Маргарита Гаше за фортепиано. Холст, масло. Июнь 1890. 102 × 50 см
Однако Винсент изобразил Маргариту скорее как сестру, а не объект желания: серьезная, интеллигентная девушка за пианино напоминала невестку художника Йоханну, для которой наверняка могла бы стать идеальным партнером для исполнения Бетховена в четыре руки. Это не было планом женитьбы, и все же Винсентом руководило именно желание обзавестись семьей и вести просвещенную городскую жизнь на лоне природы. «Думаю, Йо быстро бы с ней подружилась», – писал Винсент брату. Не прошло и нескольких дней после окончания портрета, как он вновь послал Тео письмо с приглашением: «Я думаю, это отличный план – приехать с малышом и провести здесь, в его доме, по меньшей мере месяц».
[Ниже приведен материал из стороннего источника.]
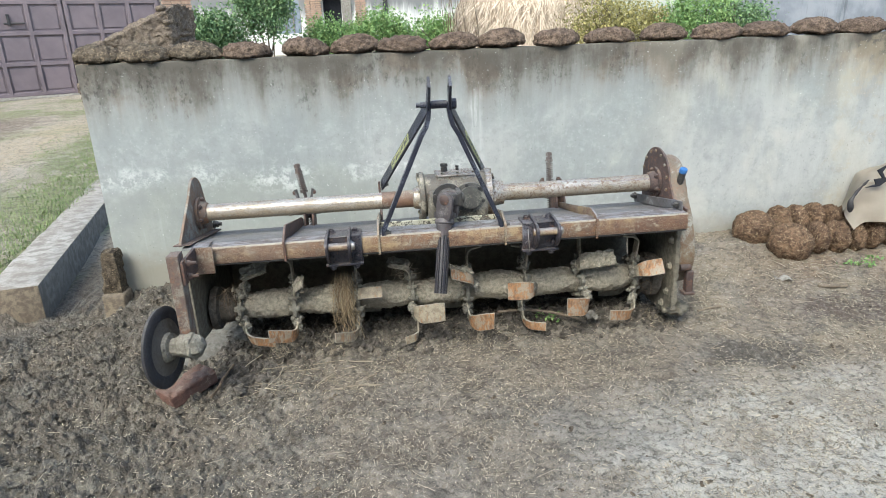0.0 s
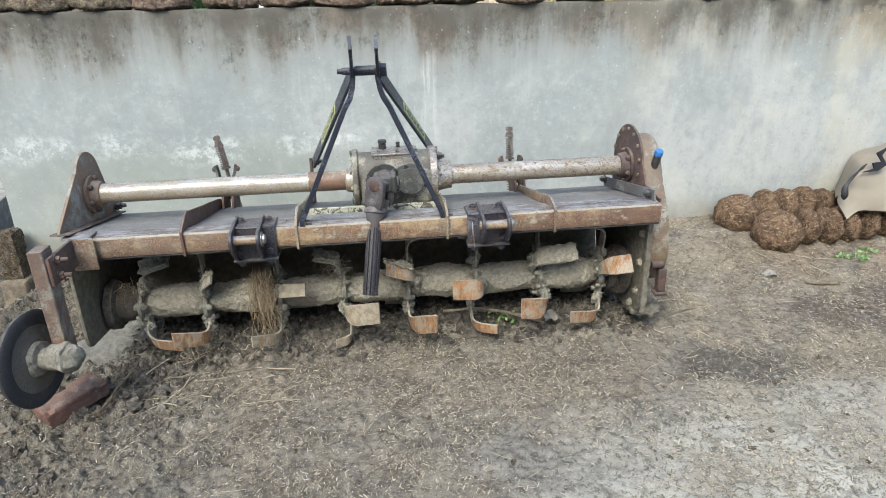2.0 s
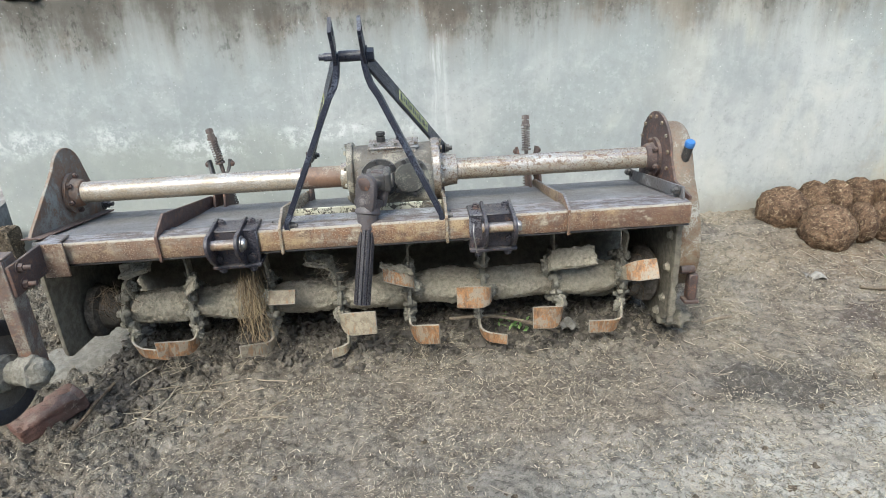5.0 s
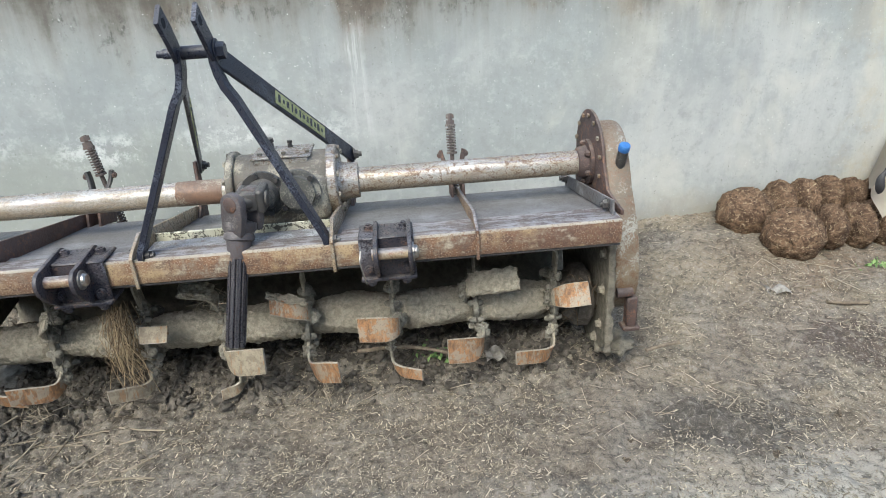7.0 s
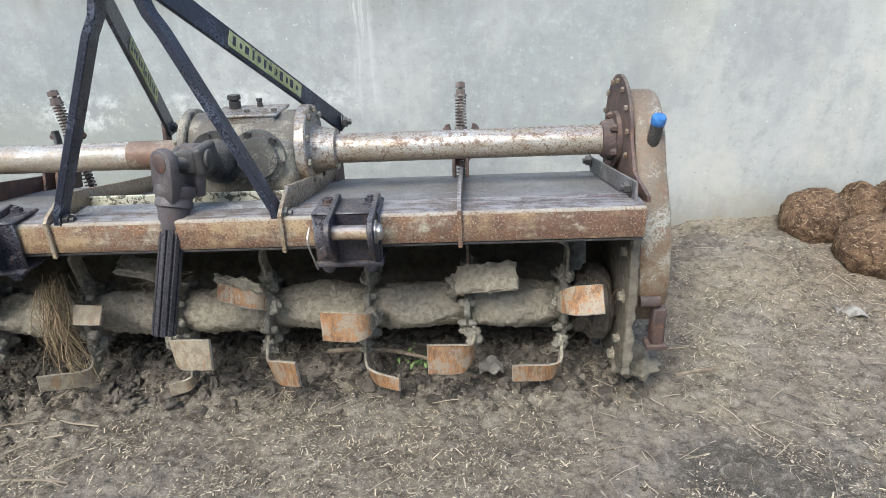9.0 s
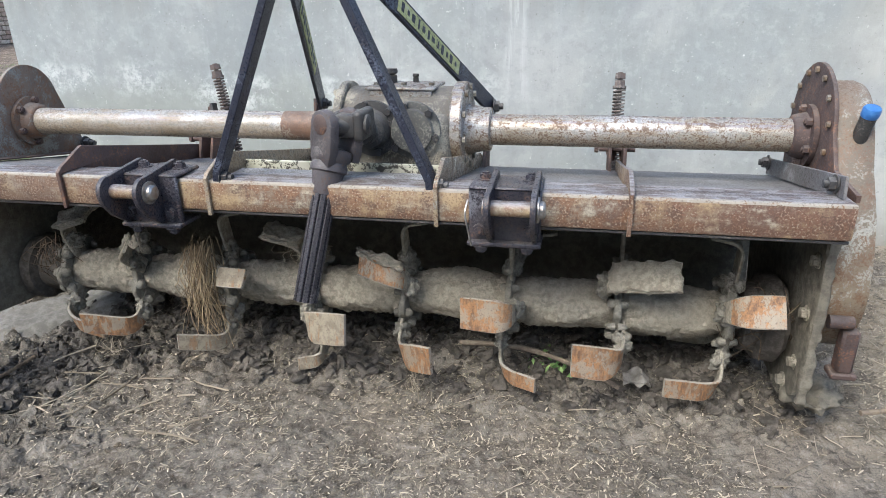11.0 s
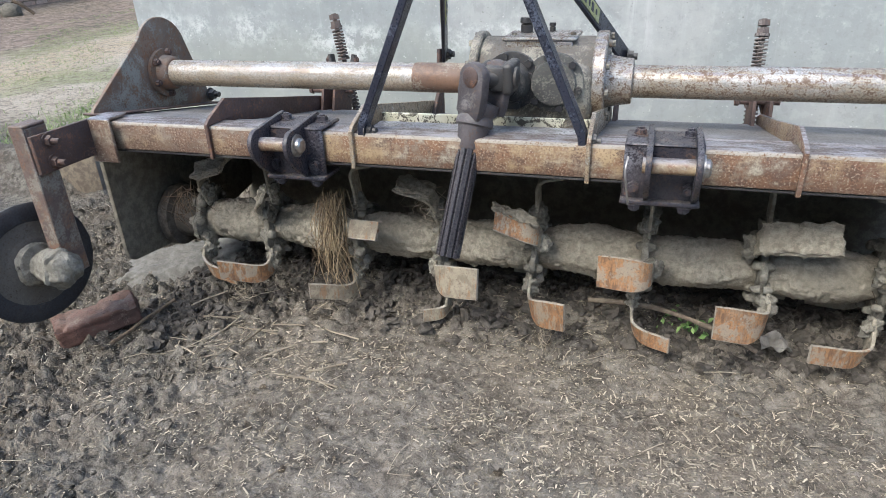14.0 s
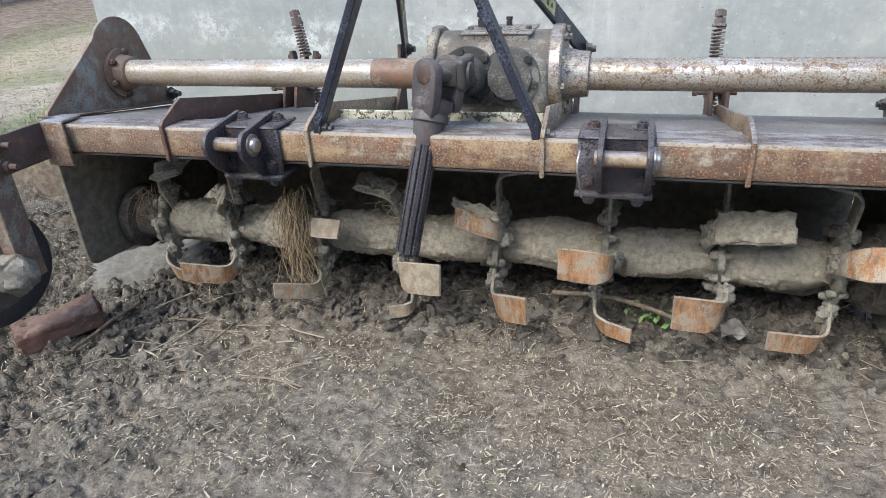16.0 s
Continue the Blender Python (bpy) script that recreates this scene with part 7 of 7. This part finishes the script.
# thatched straw stack
def haystack(cx, cy, rad, height):
    hold = holder("thatched_stack", "sun-bleached conical straw stack", "straw stack", at=pose(0, 0, rise(cy) - 0.1))
    r = random.Random(21)
    b = bmesh.new()
    lathe(b, (cx, cy, 0.1), (0, 0, 1), [(0, rad * 0.98), (height * 0.45, rad * 0.95), (height * 0.6, rad * 0.8), (height * 0.85, rad * 0.35), (height, 0.05)], 40)
    wobble(b, 0.06, 3)
    part("core", b, M_THATCH, hold, "", 70)
    b = bmesh.new()
    for _ in range(15000):
        a, z = r.uniform(math.pi * 0.85, math.pi * 2.15), r.uniform(0.05, height * 0.97)
        rr = rad * (0.98 if z < height * 0.45 else 0.98 - 0.9 * (z - height * 0.45) / (height * 0.55))
        u = Vector((math.cos(a), math.sin(a), 0))
        p = Vector((cx, cy, z)) + u * (rr + r.uniform(0.0, 0.07))
        d = Vector((r.gauss(0, 0.5), r.gauss(0, 0.1), -1)).normalized() * r.uniform(0.12, 0.45)
        side = Vector((-u.y, u.x, 0)) * r.uniform(0.006, 0.018)
        q = p + d + u * (0.015 if z < height * 0.45 else 0.05)
        v = [b.verts.new(c) for c in (p - side, p + side, q + side * 0.5, q - side * 0.5)]
        b.faces.new(v)
    part("straw_thatch", b, M_HAY, hold, "", 0)
    b = bmesh.new()
    for _ in range(160):
        a = r.uniform(math.pi * 0.9, math.pi * 1.25) if r.random() < 0.3 else r.uniform(-0.3, 0.1)
        p = Vector((cx + (rad + 0.1) * math.cos(a), cy + (rad + 0.1) * math.sin(a), 0.2))
        q = p + Vector((r.uniform(-0.35, 0.35), r.uniform(-0.1, 0.1), r.uniform(1.0, 2.4)))
        pipe(b, curve_pts([p, p.lerp(q, 0.5) + Vector((r.uniform(-0.1, 0.1), 0, 0)), q], 3), [0.014, 0.013, 0.012, 0.010, 0.008, 0.006, 0.004], 4)
    tagged(part("brushwood", b, M_BARK, hold), "dry brown brushwood leaning on the straw", kind="stuff")


haystack(4.02, 15.5, 2.02, 3.9)


# grass tufts on the field beside the yard
def tufts():
    b = bmesh.new()
    r = random.Random(31)
    n = 0
    while n < 24000:
        x, y = r.uniform(-7.5, -2.6), r.uniform(0.6, 11)
        verge = n % 3 == 0
        if verge:
            y = 0.45 + 6.5 * r.random() ** 1.4
            x = -2.62 - 0.21 * (y - 0.3) - abs(r.gauss(0, 0.38))
        elif noise.noise(Vector((x * 0.7, y * 0.45, 4))) < 0.02 or r.random() > 1.2 - y * 0.07:
            continue
        n += 1
        z = ground_z(x, y)
        a, h = r.uniform(0, 6.28), r.uniform(0.012, 0.045) if verge else r.uniform(0.008, 0.026)
        d = Vector((math.cos(a), math.sin(a), 0))
        s = Vector((-d.y, d.x, 0)) * 0.0035
        p = Vector((x, y, z - 0.003))
        q = p + d * h * 0.7 + Vector((0, 0, h))
        v = [b.verts.new(c) for c in (p - s, p + s, q)]
        b.faces.new(v)
    return b


thing("grass", tufts(), M_GRASS, "short patchy grass on the field", "grass", kind="stuff", smooth=0)

# unseen wall added behind the viewpoint to block low sky and darken the yard
bm = bmesh.new()
box(bm, (-16, -8.4, -0.3), (16, -8.0, 4.4), 0.02)
thing("wall_south", bm, M_LIME, "unseen added wall blocking low sky light from the yard", "wall", kind="structure")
При всей странности дом Гаше был удобно расположен, комфортен и открыт для художника, соединяя в себе все удобства городской жизни с изумительными видами на речную долину. В семействе Гюстава Раву Винсент обрел иной, более насущный вариант пасторального идеала. В небольшой гостинице Раву, расположенной через дорогу от городской ратуши, Винсент остановился из-за невысоких цен. Однако в его представлении об идеальном пристанище семейство Раву, недавно переехавшее в Овер из города, служило примером «благотворного действия здешнего воздуха». «Владельцы гостиницы раньше жили в Париже, где постоянно болели – и родители, и дети, – многозначительно сообщал он Тео. – А здесь у них все хорошо».
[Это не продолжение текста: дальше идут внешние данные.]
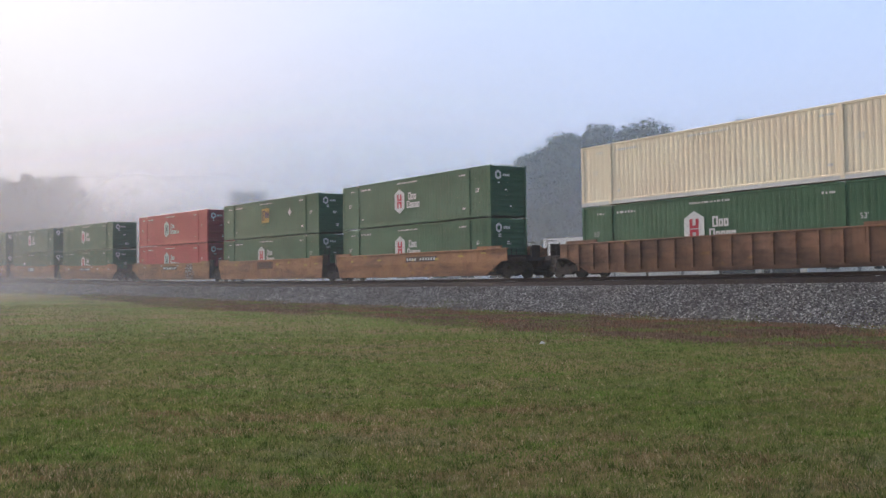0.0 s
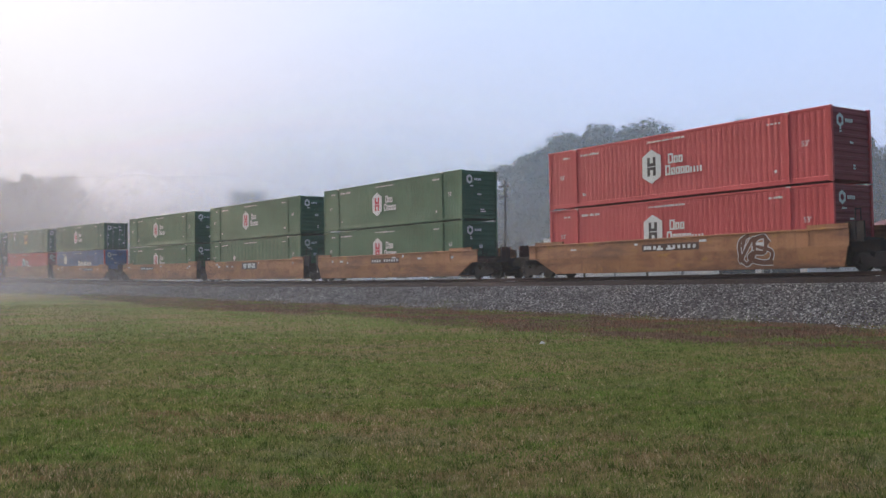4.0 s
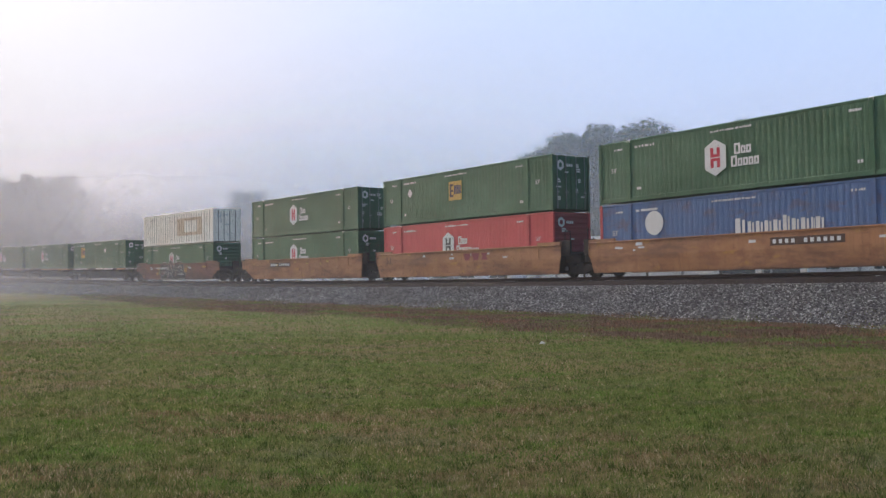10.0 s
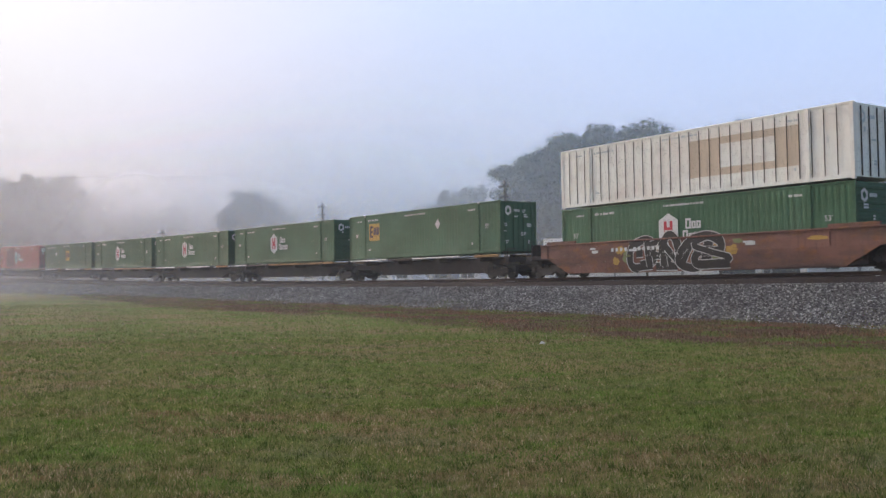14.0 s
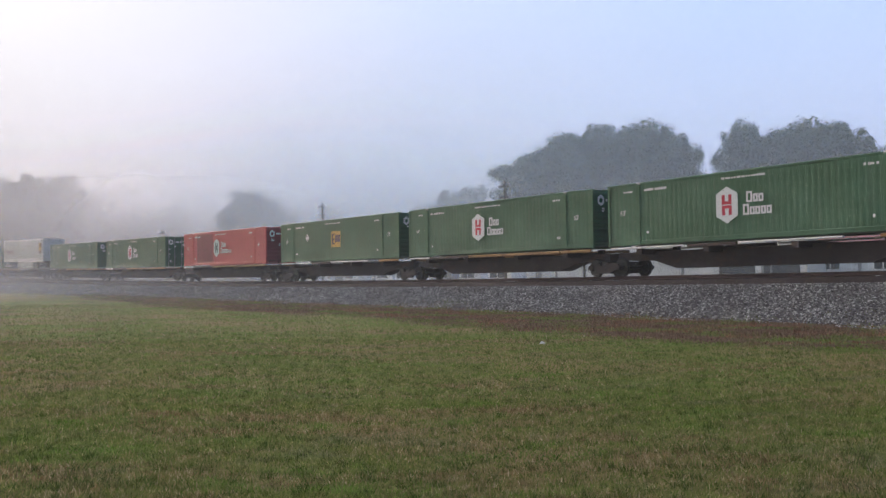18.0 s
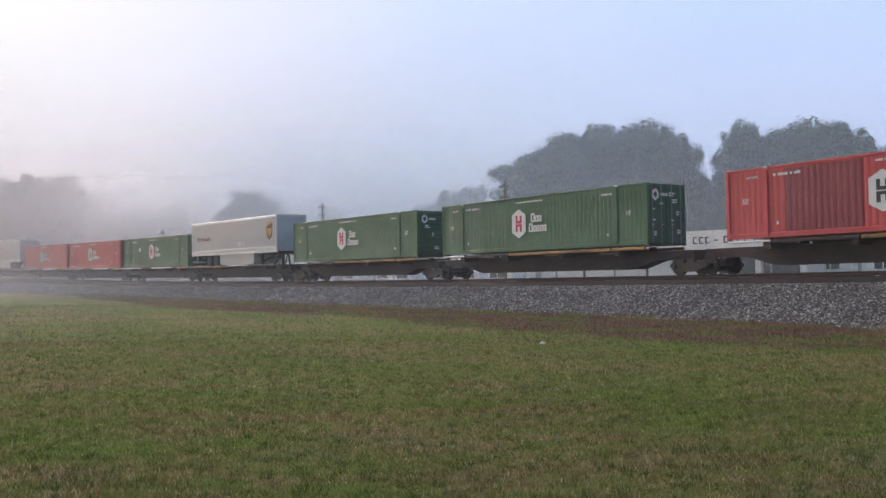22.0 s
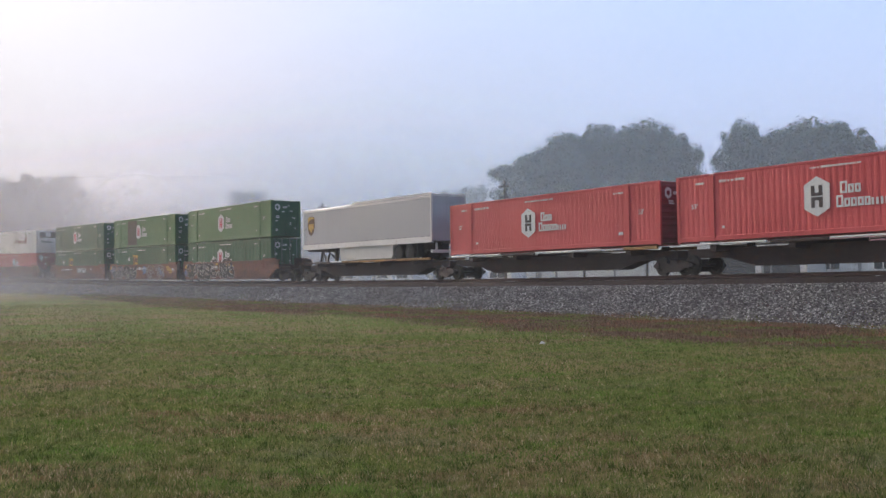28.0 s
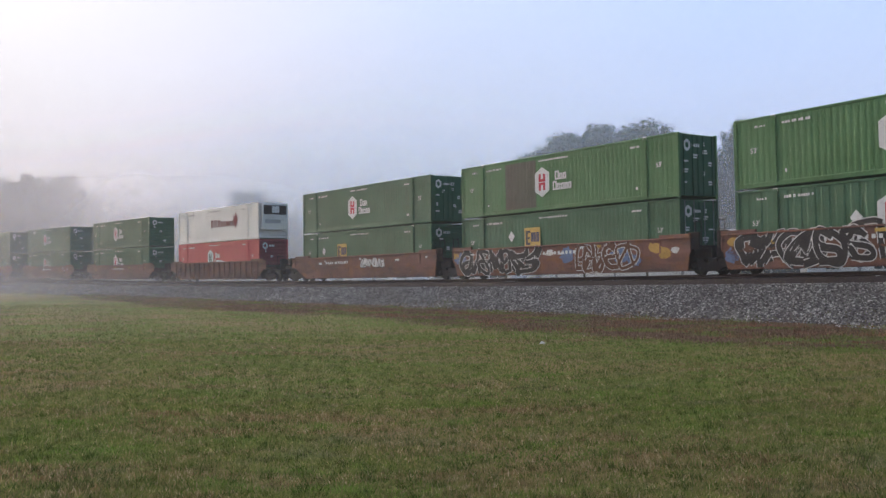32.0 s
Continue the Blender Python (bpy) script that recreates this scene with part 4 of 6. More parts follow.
def container_meshes():
    """The shapes shared by all of the boxes."""
    h, w, hl = HIGH, WID / 2, LEN / 2
    shapes = {}
    b = Build()
    corrugated_side(b, -w + 0.02, -1, 0.16, h - 0.10)
    corrugated_side(b, w - 0.02, 1, 0.16, h - 0.10)
    b.box(-hl + 0.1, hl - 0.12, -w + 0.06, w - 0.06, h - 0.05, h - 0.02)
    b.box(-hl + 0.1, hl - 0.12, -w + 0.06, w - 0.06, 0.10, 0.16)
    b.box(-hl + 0.05, -hl + 0.10, -w + 0.1, w - 0.1, 0.14, h - 0.1)
    shapes["body"] = b
    b = Build()
    corrugated_side(b, -w + 0.02, -1, 0.16, h - 0.10, 0.62, 0.016)
    corrugated_side(b, w - 0.02, 1, 0.16, h - 0.10, 0.62, 0.016)
    b.box(-hl + 0.1, hl - 0.12, -w + 0.06, w - 0.06, h - 0.05, h - 0.02)
    b.box(-hl + 0.1, hl - 0.12, -w + 0.06, w - 0.06, 0.10, 0.16)
    b.box(-hl + 0.05, -hl + 0.10, -w + 0.1, w - 0.1, 0.14, h - 0.1)
    shapes["wide_body"] = b
    b = Build()
    corrugated_side(b, -w + 0.02, -1, 0.16, h - 0.10, 0.55, 0.005)
    corrugated_side(b, w - 0.02, 1, 0.16, h - 0.10, 0.55, 0.005)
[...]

Сына супругов Раву «перевезли сюда, когда ему было два месяца, – подчеркивал Винсент, – и его мать испытывала трудности с кормлением, а здесь все почти сразу пошло на лад». Чтобы подкрепить свои доводы, он написал еще две картины: портрет тринадцатилетней дочери Раву, Аделин, сияющий оттенками самого глубокого и чистого синего, – щеки у девочки розовые, волосы собраны в хвост, и портрет ее младшей сестры Жермен – белокурая двухлетняя малышка играет со свежим апельсином. «Если приедешь сюда с Йо и малышом, – подытоживал Винсент, – ничего лучше этой гостиницы ты не найдешь».
Портреты местных жителей – мужчин, женщин и детей были частью того же плана по завлечению брата, что и роскошные пейзажи долины Уазы. «Жду не дождусь, когда смогу написать здесь, на открытом воздухе, ваши портреты – твой, Йо, малыша», – писал он Тео в предвкушении. Каждое из его оверских полотен было отголоском ненаписанных портретов брата и его семьи – так же было когда-то и с портретами матери и отца: мысль о том, как он будет работать над ними, не оставляла Винсента даже в самые тяжелые периоды жизни в Дренте и Нюэнене. В письме к Вил Винсент объяснял свою извечную любовь к портретной живописи словами, пафос которых одновременно указывает и на стремление к художественному идеалу, и на тоску по человеческим отношениям: «Что меня увлекает более всего – намного, намного сильнее, чем все прочее в моей профессии, – это портрет, современный портрет… Я хотел бы писать такие портреты, которые и сто лет спустя будут казаться людям живыми. Поэтому я не стремлюсь к фотографическому сходству, но стараюсь запечатлеть наши страстные проявления, используя в качестве средства выражения и обострения черт характера наши знания и современное увлечение цветом».
Портреты, постепенно заполнявшие мастерскую Винсента, свидетельствовали и о вновь обретенном стремлении к коммерческому успеху – без него мечты о рае были бы неполными. «Чтобы делать портреты на заказ, нужно иметь возможность показать клиентам уже готовые, – писал он в начале июня. – Это единственная возможность что-то продать». В течение следующего месяца, без устали трудясь над своими образами идеальной сельской утопии, Винсент декларировал решимость стать коммерческим художником, поставляя на арт-рынок натюрморты с цветами (их наверняка получилось бы продать); планировал выставку в парижском кафе; написал письмо критику Йозефу Исааксону, в котором пространно изложил свои соображения, как организовать продажи «южных» картин (письмо, впрочем, так и осталось неотправленным); подумывал поэкспериментировать с новыми жанрами и техниками – офортом («Я действительно надеюсь сделать несколько офортов с моих южных сюжетов») и, судя по тому, что вдруг упомянул о возможности совместной выставки с Жюлем Шере, плакатом («Не имею ничего против идеи выставиться с Шере»); придумывал сложные схемы выгодного обмена своих работ на работы других художников. При этом он не переставал надеяться осуществить мечту, владевшую его воображением со времен Антверпена: будто деньги можно было заработать тем, что ему больше всего нравилось, – изготовлением заказных портретов.